Nesse contexto, destaca-se a importância de retomar projetos de integração regional, como o Mercosul, a União de Nações Sul-Americanas (UNASUL) e a Iniciativa para a Integração da Infraestrutura Regional Sul-Americana (IIRSA), com foco em cadeias produtivas e não apenas extrativas. [7] A América Latina possui potencial para se inserir de forma assertiva nas cadeias globais de valor, mas precisa superar entraves institucionais e redefinir sua inserção no sistema internacional.
Assim, o futuro da região dependerá da sua capacidade de negociar de forma pragmática com as grandes potências, diversificando parceiros e fortalecendo a soberania sobre seus recursos. A atual corrida por minerais críticos representa não apenas um risco, mas uma oportunidade histórica de desenvolvimento regional sustentável.
A crescente presença chinesa na exploração de minerais críticos na América Latina reflete uma estratégia geopolítica com contornos definidos, voltada à consolidação de sua liderança tecnológica. Embora tenha ampliado a influência econômica de Beijing na região, essa dinâmica também provocou reações por parte dos Estados Unidos e da União Europeia, que buscam conter a concentração chinesa sobre recursos estratégicos vitais para a transição energética.

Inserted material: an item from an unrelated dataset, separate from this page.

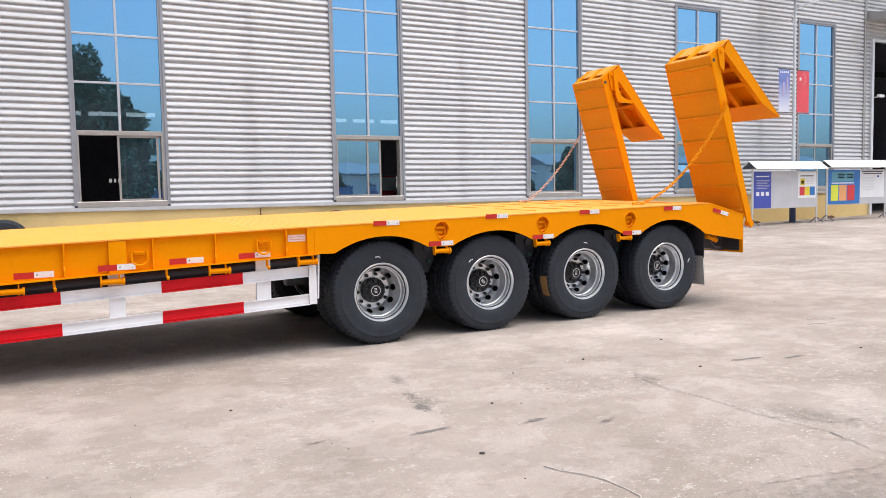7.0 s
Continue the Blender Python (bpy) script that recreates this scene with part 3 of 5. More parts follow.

No entanto, o verdadeiro ponto de inflexão reside na forma como a América Latina responderá a esse cenário. A região enfrenta o desafio de evitar a repetição de um modelo econômico baseado apenas na exportação de matérias-primas, o que perpetua sua vulnerabilidade histórica. Para isso, é fundamental promover a agregação de valor às suas cadeias produtivas, desenvolver capacidades industriais locais e fortalecer a integração regional.
Diante da disputa entre grandes potências, uma inserção internacional mais independente e estratégica permitirá que os países latino-americanos não apenas participem da transição energética global, mas também avancem em direção a um modelo de desenvolvimento sustentável e soberano. O modo como esses desafios serão enfrentados determinará não só o papel da região no novo mapa geoeconômico mundial, mas também a qualidade de seu crescimento nas próximas décadas.